__Task instructions__: Can you transcribe the data exactly? Leave the pictures out.

__Data shown__:
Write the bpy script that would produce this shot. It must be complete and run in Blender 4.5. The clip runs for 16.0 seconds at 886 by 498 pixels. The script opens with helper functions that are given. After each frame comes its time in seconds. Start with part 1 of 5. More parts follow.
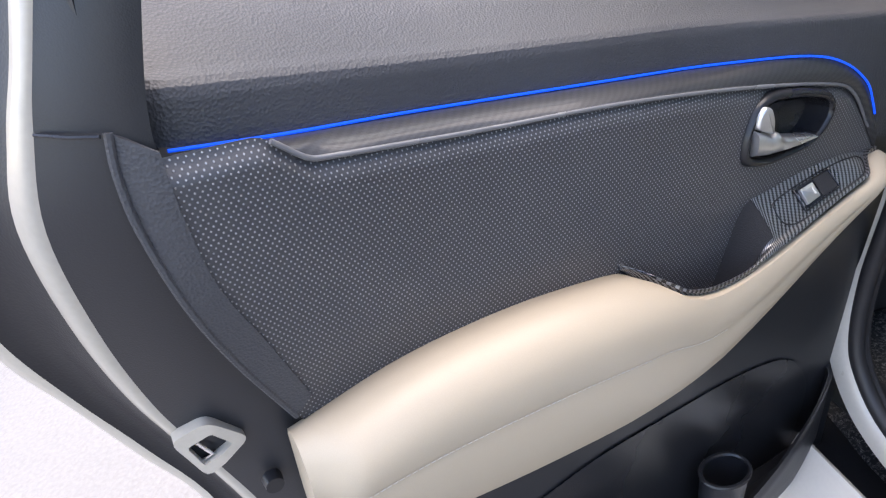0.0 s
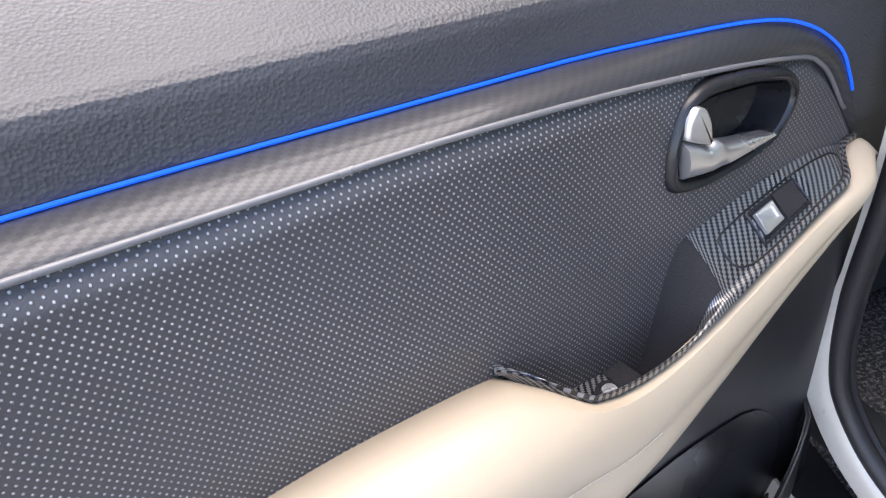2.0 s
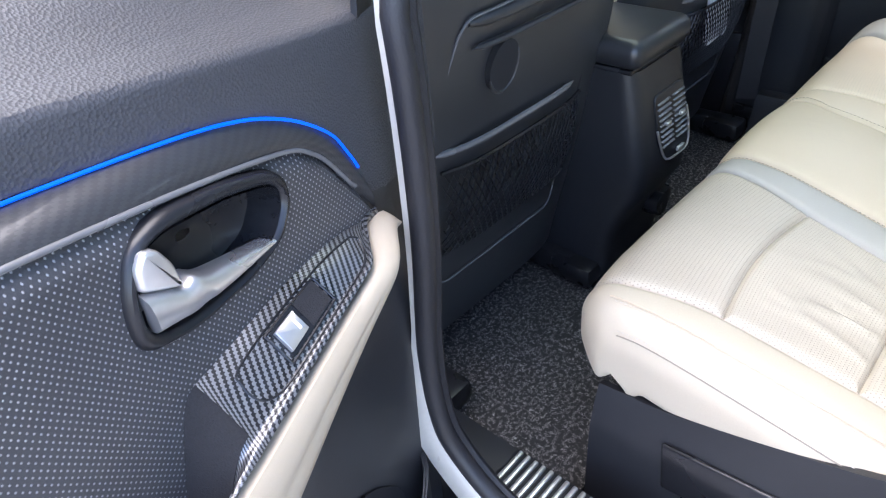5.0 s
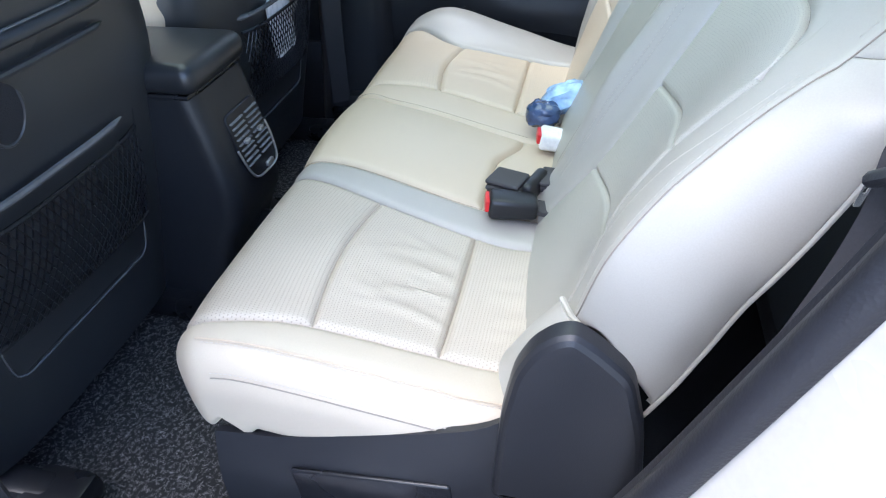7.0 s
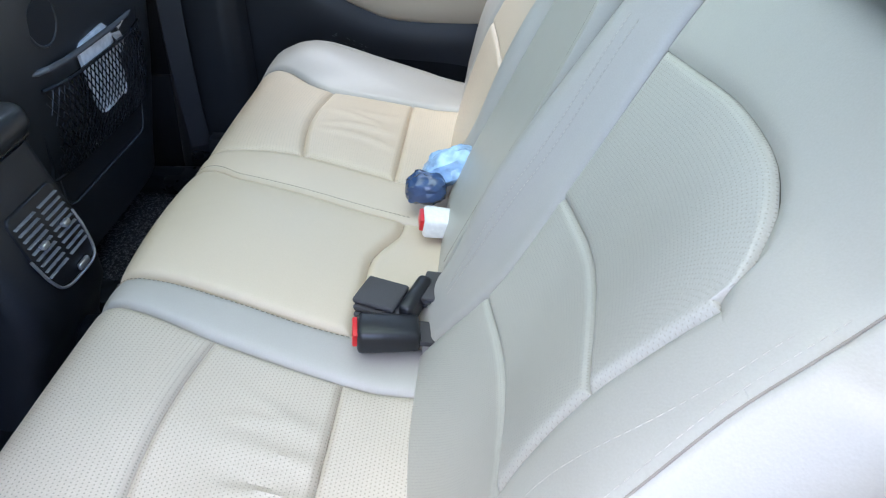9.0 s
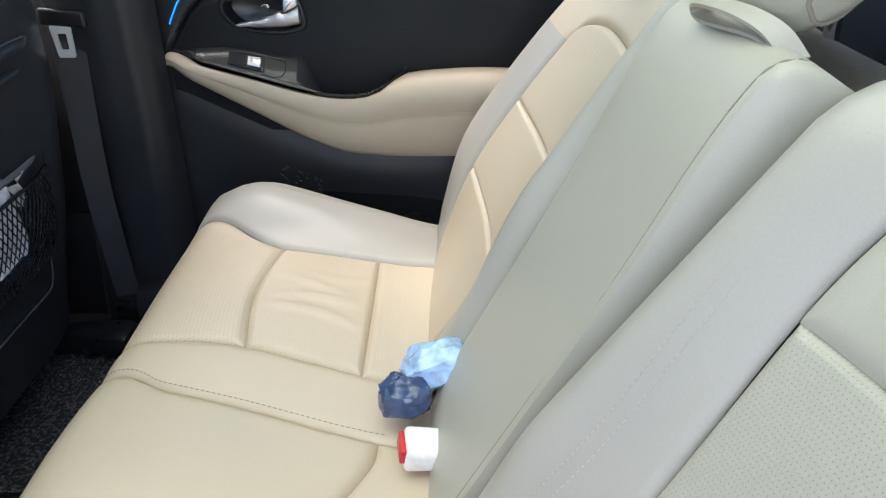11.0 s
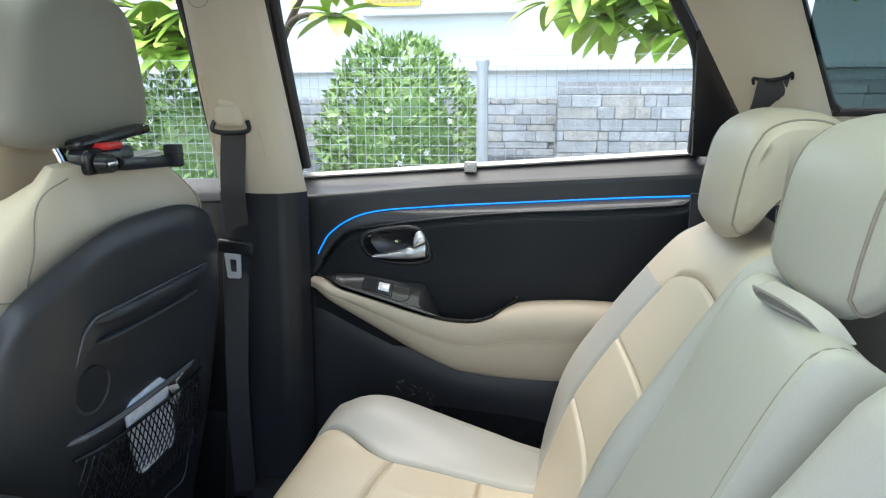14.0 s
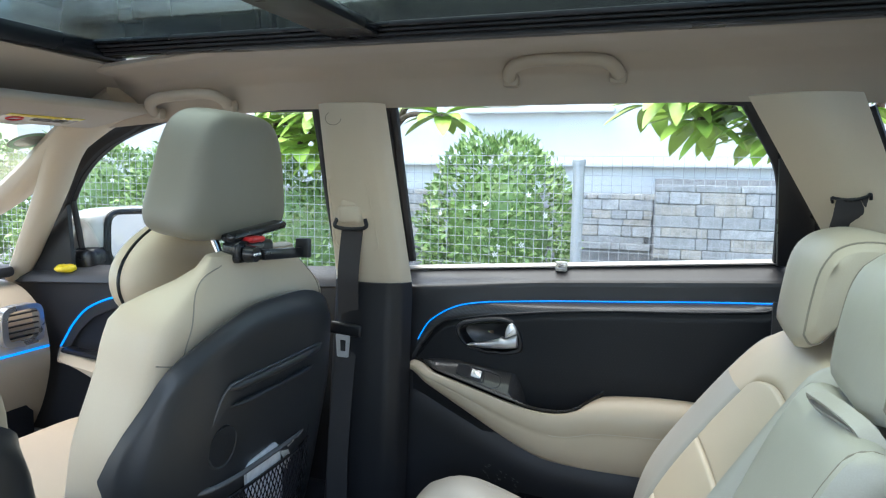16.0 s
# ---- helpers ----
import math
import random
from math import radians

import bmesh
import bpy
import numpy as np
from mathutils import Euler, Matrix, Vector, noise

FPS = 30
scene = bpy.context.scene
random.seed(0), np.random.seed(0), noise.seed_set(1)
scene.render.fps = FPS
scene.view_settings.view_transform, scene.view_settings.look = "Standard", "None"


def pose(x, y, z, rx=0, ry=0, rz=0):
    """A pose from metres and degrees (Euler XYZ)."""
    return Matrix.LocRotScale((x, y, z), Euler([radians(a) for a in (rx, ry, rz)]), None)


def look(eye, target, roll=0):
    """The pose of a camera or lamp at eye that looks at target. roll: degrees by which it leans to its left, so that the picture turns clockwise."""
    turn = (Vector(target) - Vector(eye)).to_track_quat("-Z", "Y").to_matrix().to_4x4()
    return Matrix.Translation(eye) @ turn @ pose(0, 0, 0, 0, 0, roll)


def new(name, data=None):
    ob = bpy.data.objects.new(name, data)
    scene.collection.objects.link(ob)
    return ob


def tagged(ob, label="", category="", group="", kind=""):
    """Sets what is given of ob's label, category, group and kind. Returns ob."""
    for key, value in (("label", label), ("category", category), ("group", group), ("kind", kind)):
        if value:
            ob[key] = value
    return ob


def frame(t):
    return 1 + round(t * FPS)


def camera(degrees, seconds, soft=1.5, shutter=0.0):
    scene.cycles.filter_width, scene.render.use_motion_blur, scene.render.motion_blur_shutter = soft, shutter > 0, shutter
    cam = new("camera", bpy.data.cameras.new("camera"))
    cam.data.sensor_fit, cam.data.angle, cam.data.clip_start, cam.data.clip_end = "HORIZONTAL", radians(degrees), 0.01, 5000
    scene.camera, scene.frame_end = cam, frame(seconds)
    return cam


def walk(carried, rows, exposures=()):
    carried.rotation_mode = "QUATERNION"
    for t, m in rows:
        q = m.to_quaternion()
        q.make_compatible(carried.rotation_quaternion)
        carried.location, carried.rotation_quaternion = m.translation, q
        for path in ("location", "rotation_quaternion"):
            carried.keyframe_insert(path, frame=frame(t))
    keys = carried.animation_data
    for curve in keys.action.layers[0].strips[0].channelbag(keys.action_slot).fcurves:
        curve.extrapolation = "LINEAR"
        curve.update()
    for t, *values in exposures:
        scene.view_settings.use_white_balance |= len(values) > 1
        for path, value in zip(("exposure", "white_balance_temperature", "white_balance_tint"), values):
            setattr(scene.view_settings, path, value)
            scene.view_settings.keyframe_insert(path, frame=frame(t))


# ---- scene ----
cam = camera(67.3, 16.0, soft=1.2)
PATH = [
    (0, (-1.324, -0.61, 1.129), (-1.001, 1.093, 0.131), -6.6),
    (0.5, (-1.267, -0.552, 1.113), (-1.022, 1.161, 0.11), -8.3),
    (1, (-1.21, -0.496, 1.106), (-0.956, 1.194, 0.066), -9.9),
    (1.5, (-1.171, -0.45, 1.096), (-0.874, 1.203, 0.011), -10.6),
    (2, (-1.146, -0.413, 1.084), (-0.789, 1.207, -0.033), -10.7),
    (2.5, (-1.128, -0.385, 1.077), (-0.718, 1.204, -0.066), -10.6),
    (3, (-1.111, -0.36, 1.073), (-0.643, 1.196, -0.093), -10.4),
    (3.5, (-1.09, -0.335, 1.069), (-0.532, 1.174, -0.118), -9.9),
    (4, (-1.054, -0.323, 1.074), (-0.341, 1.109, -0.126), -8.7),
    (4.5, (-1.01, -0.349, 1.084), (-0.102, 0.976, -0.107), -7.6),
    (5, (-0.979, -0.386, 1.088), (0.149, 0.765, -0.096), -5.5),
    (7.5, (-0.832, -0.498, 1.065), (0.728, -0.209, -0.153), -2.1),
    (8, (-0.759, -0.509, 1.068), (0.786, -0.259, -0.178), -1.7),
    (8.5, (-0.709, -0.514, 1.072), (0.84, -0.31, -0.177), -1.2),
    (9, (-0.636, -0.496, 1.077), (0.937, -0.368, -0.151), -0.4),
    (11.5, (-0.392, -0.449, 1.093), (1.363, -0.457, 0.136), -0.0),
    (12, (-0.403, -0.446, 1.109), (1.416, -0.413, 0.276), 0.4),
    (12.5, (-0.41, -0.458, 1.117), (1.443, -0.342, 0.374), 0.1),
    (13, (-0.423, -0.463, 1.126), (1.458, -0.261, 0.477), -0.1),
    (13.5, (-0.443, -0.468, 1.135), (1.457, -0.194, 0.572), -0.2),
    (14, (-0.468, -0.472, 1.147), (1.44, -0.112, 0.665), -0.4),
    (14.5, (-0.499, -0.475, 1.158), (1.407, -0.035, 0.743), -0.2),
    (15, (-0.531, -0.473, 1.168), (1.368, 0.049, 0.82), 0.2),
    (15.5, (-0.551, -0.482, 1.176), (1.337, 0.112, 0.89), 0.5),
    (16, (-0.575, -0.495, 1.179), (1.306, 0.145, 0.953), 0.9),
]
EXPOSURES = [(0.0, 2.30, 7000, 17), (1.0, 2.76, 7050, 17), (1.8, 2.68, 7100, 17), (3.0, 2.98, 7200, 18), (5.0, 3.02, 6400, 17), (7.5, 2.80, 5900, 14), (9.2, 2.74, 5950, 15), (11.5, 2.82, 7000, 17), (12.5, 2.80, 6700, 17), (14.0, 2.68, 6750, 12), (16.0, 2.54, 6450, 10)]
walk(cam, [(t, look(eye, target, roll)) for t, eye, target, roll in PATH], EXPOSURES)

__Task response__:
Write the bpy script that would produce this shot. It must be complete and run in Blender 4.5. The clip runs for 16.0 seconds at 886 by 498 pixels. The script opens with helper functions that are given. After each frame comes its time in seconds. Start with part 1 of 5. More parts follow.
0.0 s
2.0 s
5.0 s
7.0 s
9.0 s
11.0 s
14.0 s
16.0 s
# ---- helpers ----
import math
import random
from math import radians

import bmesh
import bpy
import numpy as np
from mathutils import Euler, Matrix, Vector, noise

FPS = 30
scene = bpy.context.scene
random.seed(0), np.random.seed(0), noise.seed_set(1)
scene.render.fps = FPS
scene.view_settings.view_transform, scene.view_settings.look = "Standard", "None"


def pose(x, y, z, rx=0, ry=0, rz=0):
    """A pose from metres and degrees (Euler XYZ)."""
    return Matrix.LocRotScale((x, y, z), Euler([radians(a) for a in (rx, ry, rz)]), None)


def look(eye, target, roll=0):
    """The pose of a camera or lamp at eye that looks at target. roll: degrees by which it leans to its left, so that the picture turns clockwise."""
    turn = (Vector(target) - Vector(eye)).to_track_quat("-Z", "Y").to_matrix().to_4x4()
    return Matrix.Translation(eye) @ turn @ pose(0, 0, 0, 0, 0, roll)


def new(name, data=None):
    ob = bpy.data.objects.new(name, data)
    scene.collection.objects.link(ob)
    return ob


def tagged(ob, label="", category="", group="", kind=""):
    """Sets what is given of ob's label, category, group and kind. Returns ob."""
    for key, value in (("label", label), ("category", category), ("group", group), ("kind", kind)):
        if value:
            ob[key] = value
    return ob


def frame(t):
    return 1 + round(t * FPS)


def camera(degrees, seconds, soft=1.5, shutter=0.0):
    scene.cycles.filter_width, scene.render.use_motion_blur, scene.render.motion_blur_shutter = soft, shutter > 0, shutter
    cam = new("camera", bpy.data.cameras.new("camera"))
    cam.data.sensor_fit, cam.data.angle, cam.data.clip_start, cam.data.clip_end = "HORIZONTAL", radians(degrees), 0.01, 5000
    scene.camera, scene.frame_end = cam, frame(seconds)
    return cam


def walk(carried, rows, exposures=()):
    carried.rotation_mode = "QUATERNION"
    for t, m in rows:
        q = m.to_quaternion()
        q.make_compatible(carried.rotation_quaternion)
        carried.location, carried.rotation_quaternion = m.translation, q
        for path in ("location", "rotation_quaternion"):
            carried.keyframe_insert(path, frame=frame(t))
    keys = carried.animation_data
    for curve in keys.action.layers[0].strips[0].channelbag(keys.action_slot).fcurves:
        curve.extrapolation = "LINEAR"
        curve.update()
    for t, *values in exposures:
        scene.view_settings.use_white_balance |= len(values) > 1
        for path, value in zip(("exposure", "white_balance_temperature", "white_balance_tint"), values):
            setattr(scene.view_settings, path, value)
            scene.view_settings.keyframe_insert(path, frame=frame(t))


# ---- scene ----
cam = camera(67.3, 16.0, soft=1.2)
PATH = [
    (0, (-1.324, -0.61, 1.129), (-1.001, 1.093, 0.131), -6.6),
    (0.5, (-1.267, -0.552, 1.113), (-1.022, 1.161, 0.11), -8.3),
    (1, (-1.21, -0.496, 1.106), (-0.956, 1.194, 0.066), -9.9),
    (1.5, (-1.171, -0.45, 1.096), (-0.874, 1.203, 0.011), -10.6),
    (2, (-1.146, -0.413, 1.084), (-0.789, 1.207, -0.033), -10.7),
    (2.5, (-1.128, -0.385, 1.077), (-0.718, 1.204, -0.066), -10.6),
    (3, (-1.111, -0.36, 1.073), (-0.643, 1.196, -0.093), -10.4),
    (3.5, (-1.09, -0.335, 1.069), (-0.532, 1.174, -0.118), -9.9),
    (4, (-1.054, -0.323, 1.074), (-0.341, 1.109, -0.126), -8.7),
    (4.5, (-1.01, -0.349, 1.084), (-0.102, 0.976, -0.107), -7.6),
    (5, (-0.979, -0.386, 1.088), (0.149, 0.765, -0.096), -5.5),
    (7.5, (-0.832, -0.498, 1.065), (0.728, -0.209, -0.153), -2.1),
    (8, (-0.759, -0.509, 1.068), (0.786, -0.259, -0.178), -1.7),
    (8.5, (-0.709, -0.514, 1.072), (0.84, -0.31, -0.177), -1.2),
    (9, (-0.636, -0.496, 1.077), (0.937, -0.368, -0.151), -0.4),
    (11.5, (-0.392, -0.449, 1.093), (1.363, -0.457, 0.136), -0.0),
    (12, (-0.403, -0.446, 1.109), (1.416, -0.413, 0.276), 0.4),
    (12.5, (-0.41, -0.458, 1.117), (1.443, -0.342, 0.374), 0.1),
    (13, (-0.423, -0.463, 1.126), (1.458, -0.261, 0.477), -0.1),
    (13.5, (-0.443, -0.468, 1.135), (1.457, -0.194, 0.572), -0.2),
    (14, (-0.468, -0.472, 1.147), (1.44, -0.112, 0.665), -0.4),
    (14.5, (-0.499, -0.475, 1.158), (1.407, -0.035, 0.743), -0.2),
    (15, (-0.531, -0.473, 1.168), (1.368, 0.049, 0.82), 0.2),
    (15.5, (-0.551, -0.482, 1.176), (1.337, 0.112, 0.89), 0.5),
    (16, (-0.575, -0.495, 1.179), (1.306, 0.145, 0.953), 0.9),
]
EXPOSURES = [(0.0, 2.30, 7000, 17), (1.0, 2.76, 7050, 17), (1.8, 2.68, 7100, 17), (3.0, 2.98, 7200, 18), (5.0, 3.02, 6400, 17), (7.5, 2.80, 5900, 14), (9.2, 2.74, 5950, 15), (11.5, 2.82, 7000, 17), (12.5, 2.80, 6700, 17), (14.0, 2.68, 6750, 12), (16.0, 2.54, 6450, 10)]
walk(cam, [(t, look(eye, target, roll)) for t, eye, target, roll in PATH], EXPOSURES)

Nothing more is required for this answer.